Vatochori (Βατοχώρι, before 1927: Μπρένιτσα – Brenitsa, Брезница, Breznica) is a community and village in Florina Regional Unit, Western Macedonia, Greece. The village has an altitude of 880 m.

Vatochori is located in the Korestia area and situated in mountainous terrain. The total land area of the village Vatochori is 3,011 hectares, with a majority as forest, followed by use for agriculture, grasslands and a small remainder for other uses. Some of the architecture of Vatochori consists of stone houses. The modern village economy is based on lumbering, agriculture and livestock.

A Christian village, most of the inhabitants belonged to the Bulgarian Exarchate. In the late nineteenth century, a few Aromanian families also lived in the village. The population numbered 650 in 1912, 877 in 1920 and 605 in 1928. Several families from Vatochori immigrated to Bulgaria. Reliant on agricultural activities and some remittances from immigrants abroad, the average yearly family income of the village in the late interwar period was 10,700 drachmas. The village population numbered 770 in 1940.

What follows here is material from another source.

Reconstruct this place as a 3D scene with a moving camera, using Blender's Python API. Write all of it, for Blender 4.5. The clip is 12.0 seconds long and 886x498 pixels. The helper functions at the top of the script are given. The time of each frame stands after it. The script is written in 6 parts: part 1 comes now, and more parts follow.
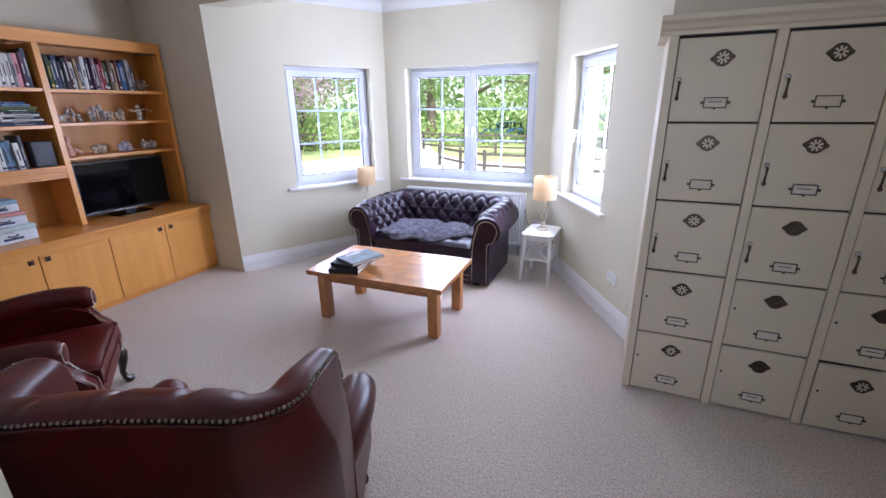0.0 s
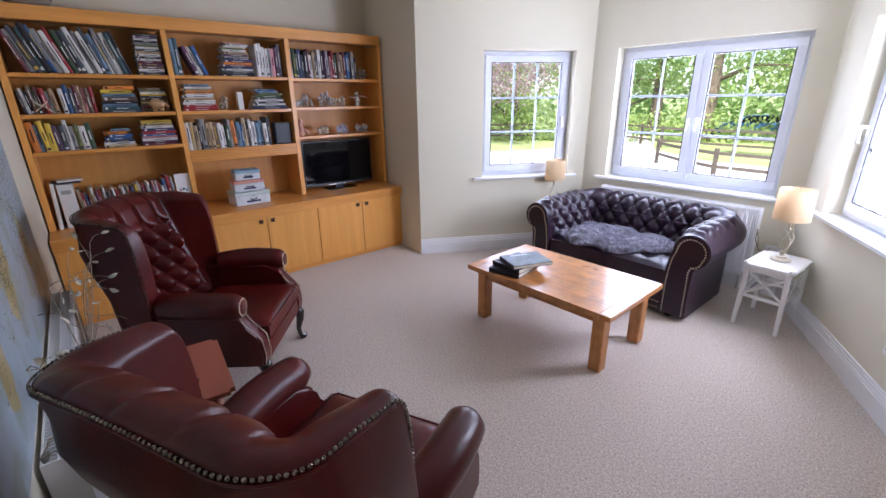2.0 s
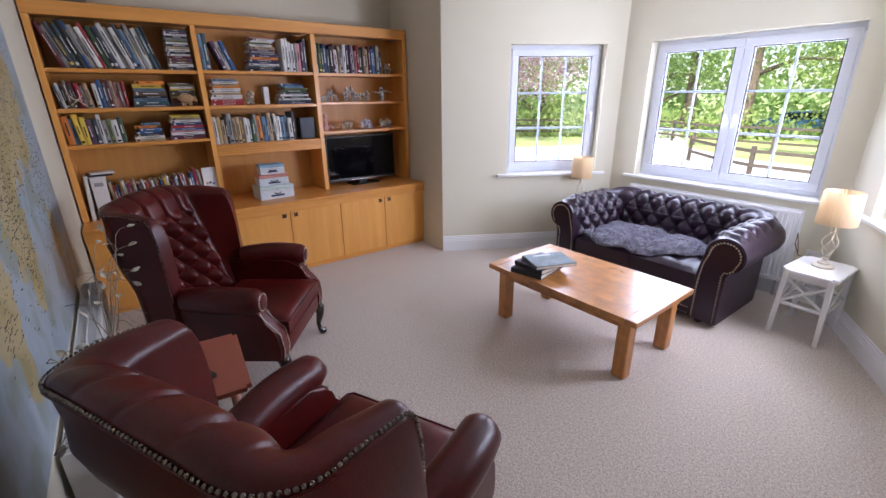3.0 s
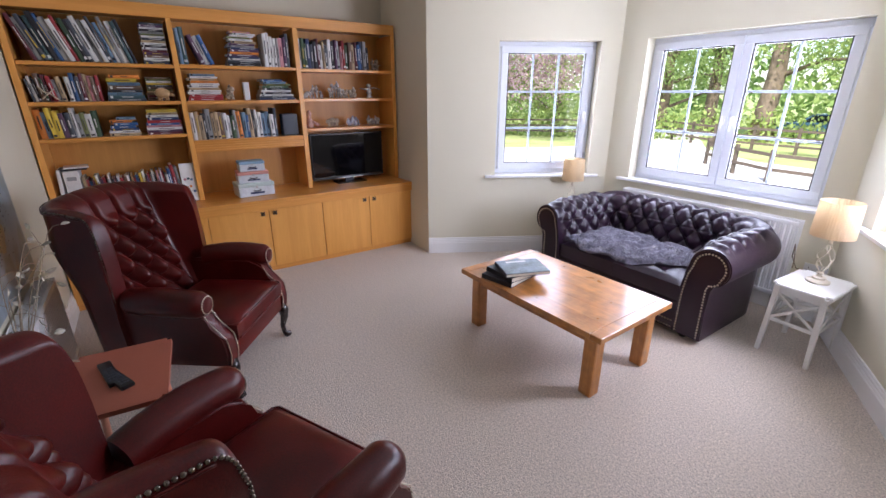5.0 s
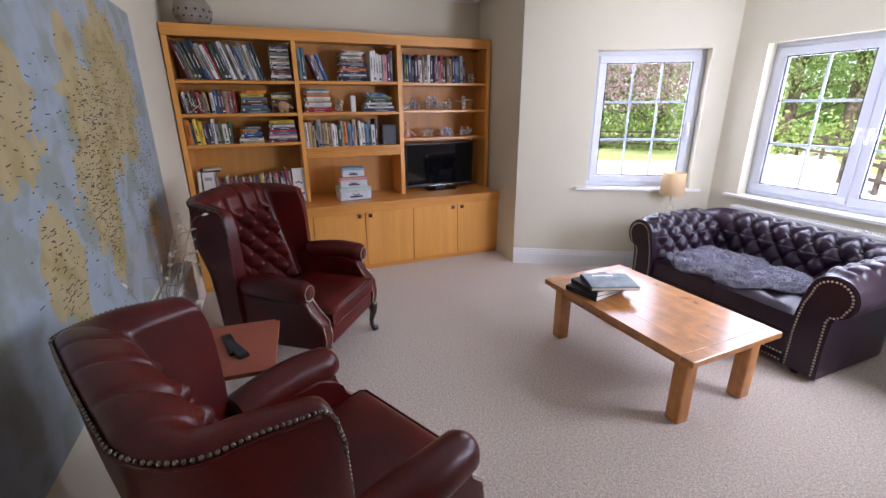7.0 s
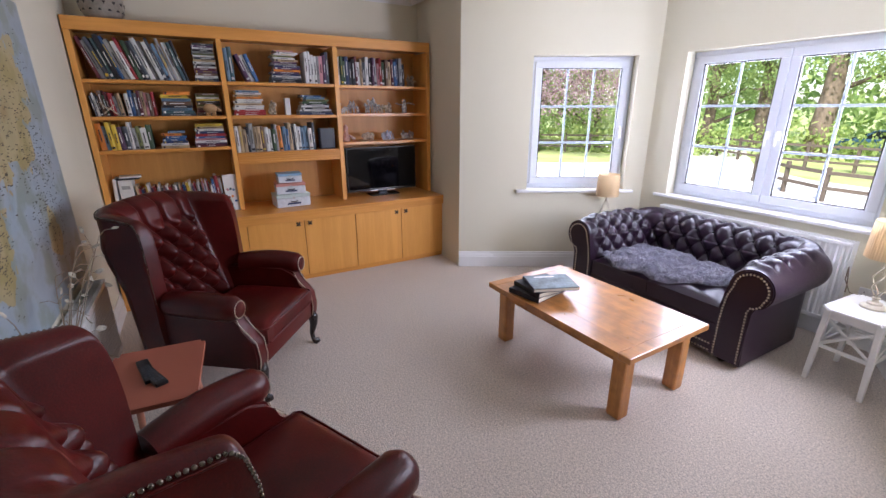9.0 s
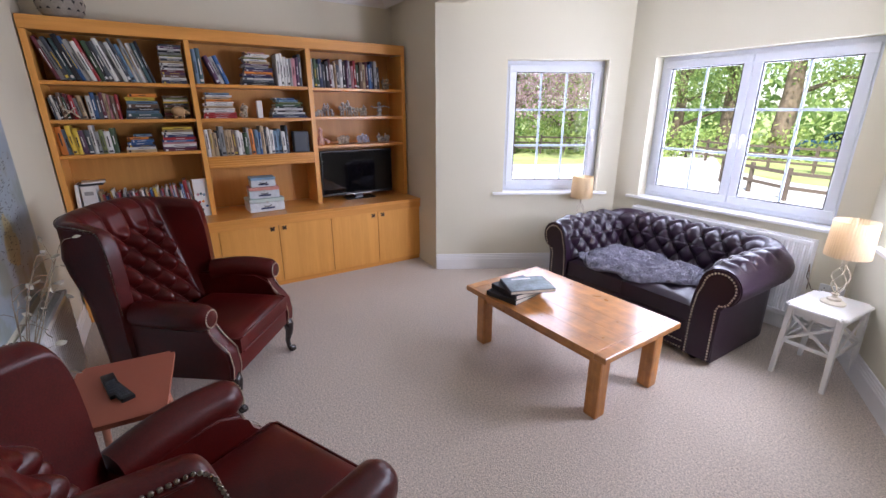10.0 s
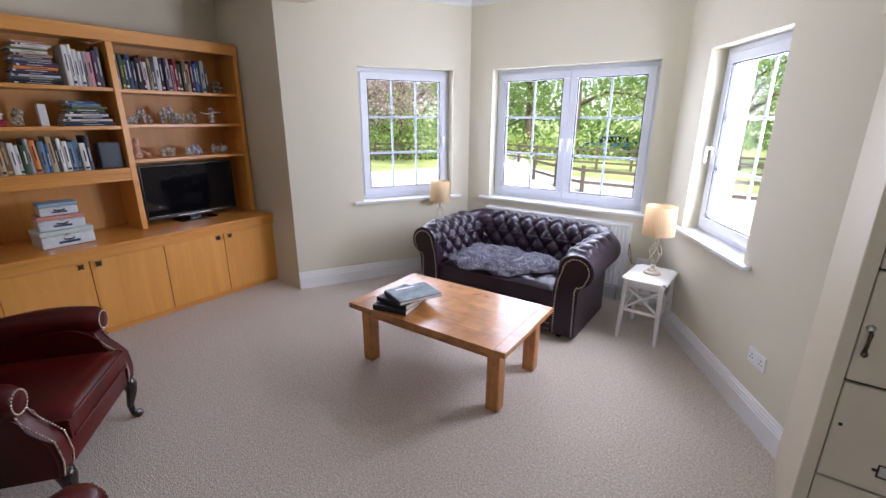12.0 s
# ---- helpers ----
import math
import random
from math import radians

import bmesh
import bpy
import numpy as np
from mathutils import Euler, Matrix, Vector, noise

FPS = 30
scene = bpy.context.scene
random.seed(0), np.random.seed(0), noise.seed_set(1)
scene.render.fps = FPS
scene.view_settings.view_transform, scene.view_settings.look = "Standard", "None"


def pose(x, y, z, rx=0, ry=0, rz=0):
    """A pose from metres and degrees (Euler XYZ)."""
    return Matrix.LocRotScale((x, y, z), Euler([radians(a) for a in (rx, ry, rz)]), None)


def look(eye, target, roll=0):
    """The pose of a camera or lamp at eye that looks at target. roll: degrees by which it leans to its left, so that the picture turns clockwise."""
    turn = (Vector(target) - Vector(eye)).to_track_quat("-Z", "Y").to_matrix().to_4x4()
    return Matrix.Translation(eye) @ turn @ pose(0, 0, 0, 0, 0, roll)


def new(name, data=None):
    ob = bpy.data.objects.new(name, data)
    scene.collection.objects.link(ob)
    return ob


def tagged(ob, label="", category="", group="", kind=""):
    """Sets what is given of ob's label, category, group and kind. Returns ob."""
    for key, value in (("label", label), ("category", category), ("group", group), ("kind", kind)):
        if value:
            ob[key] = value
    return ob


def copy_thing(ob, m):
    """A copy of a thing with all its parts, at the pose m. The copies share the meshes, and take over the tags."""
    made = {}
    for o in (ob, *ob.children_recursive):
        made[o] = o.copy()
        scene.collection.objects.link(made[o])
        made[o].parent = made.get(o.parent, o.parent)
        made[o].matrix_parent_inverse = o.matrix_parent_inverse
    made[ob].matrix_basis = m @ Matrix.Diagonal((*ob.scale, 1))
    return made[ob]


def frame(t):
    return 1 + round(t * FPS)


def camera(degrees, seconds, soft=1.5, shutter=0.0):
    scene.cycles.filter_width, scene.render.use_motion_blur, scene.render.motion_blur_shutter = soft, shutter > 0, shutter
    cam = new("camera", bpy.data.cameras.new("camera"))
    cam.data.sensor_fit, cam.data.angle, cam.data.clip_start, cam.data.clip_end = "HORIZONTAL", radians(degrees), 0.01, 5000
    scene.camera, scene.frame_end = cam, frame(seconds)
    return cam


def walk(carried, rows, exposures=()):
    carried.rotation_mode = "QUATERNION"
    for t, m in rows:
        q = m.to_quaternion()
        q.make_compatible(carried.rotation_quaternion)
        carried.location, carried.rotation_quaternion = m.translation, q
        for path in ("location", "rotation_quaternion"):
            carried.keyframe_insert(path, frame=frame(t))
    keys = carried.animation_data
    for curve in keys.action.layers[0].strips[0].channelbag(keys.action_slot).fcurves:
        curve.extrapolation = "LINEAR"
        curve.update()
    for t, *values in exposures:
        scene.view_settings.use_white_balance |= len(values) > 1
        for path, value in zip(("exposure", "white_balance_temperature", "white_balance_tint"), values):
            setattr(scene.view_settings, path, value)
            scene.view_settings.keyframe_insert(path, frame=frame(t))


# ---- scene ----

In mid–1941 Vatochori along with Slavic Macedonian inhabitants from several villages partook in a celebration commemorating the Battle of Lokvata, fought by Bulgarian revolutionaries (Komitadjis) against Ottoman soldiers in 1903. During the Axis retreat from Greece in World War II, a German military convoy was attacked at Vatochori by guerillas resulting in 2 dead and 32 surrendered. In the Greek Civil War, the village was occupied by the Democratic Army of Greece (DAG).

The population of Vatochori, a Slavic Macedonian village was reduced by 70 percent due to the impacts of the Second World War and the civil war. The population of Vatochori was 232 in 1951, 232 in 1961, 54 in 1981 and 23 in 2011. The inhabitants speak the Dolna Koreshcha variant of the Kostur dialect. The modern village population is small and in decline.

== Transport ==

Vatochori is on the route of the EO2 national road, which intersects with the EO15 about 2.3 km east of the village: from the intersection, both routes share the same road towards Trigono.